Navigating Ministry Significance:
1. Strive to love people before you lead them.
Jesus set the pace for us; he loved us first, intimately, unconditionally and sacrificially. Therefore, love must be the foundation for all our leadership. Loving people first allows us to lead them for their good. As we often say, want more for people than from them.
2. Lean into God’s power over your own.
I’ve been tempted many times during my years in ministry to lead by my own power. When I was a young leader, I think that came from a combination of passion and inexperience. Now, if I were to do that, it’s just dumb.
There comes a time when we genuinely understand that it’s all God. That doesn’t take away from your gifts and hard work, but it acknowledges where that talent and favor comes from.
God is the one who brings the power for any ministry and life change that will last.

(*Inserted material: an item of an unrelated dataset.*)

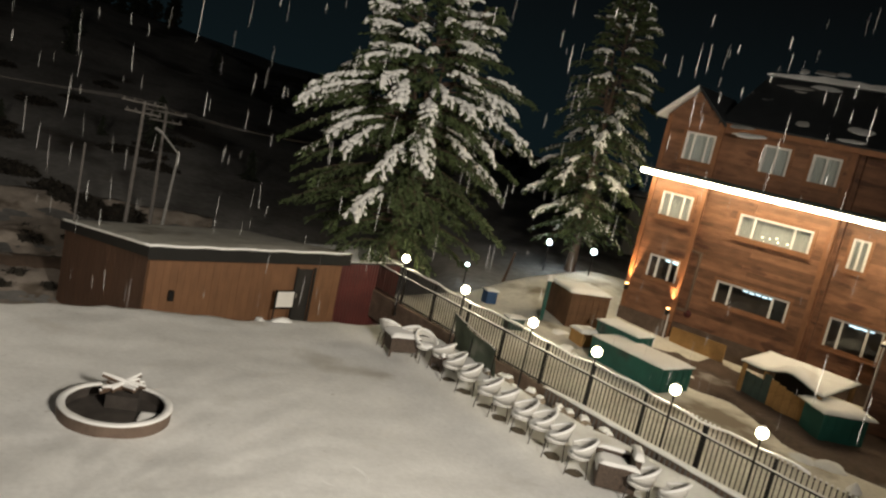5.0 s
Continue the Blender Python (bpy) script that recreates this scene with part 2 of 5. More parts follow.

And he brings a power that is infinitely greater than yours or mine.
3. Pray that your ministry is always larger than you as the leader.
We sometimes see a leader become larger than their ministry, and the result can be disappointing. This potential reality is not limited to very large churches. It can happen in a church of any size. It can happen to senior pastors or staff members and even key volunteer leaders.
I think it’s great when a gifted and talented Christian leader rises in prominence. That person has a greater opportunity to influence the world for Christ. However, that great influence brings significant pressures, and as the body of Christ, we can be supportive by praying for God’s best upon them and their ministry.
Billy Graham is a great example. What name among Christian leaders in modern history is more significant? But it was never about him. It was always about salvation. Ultimately, the eternal legacy of life change is much larger than his name.
I pray you are blessed with kingdom significance.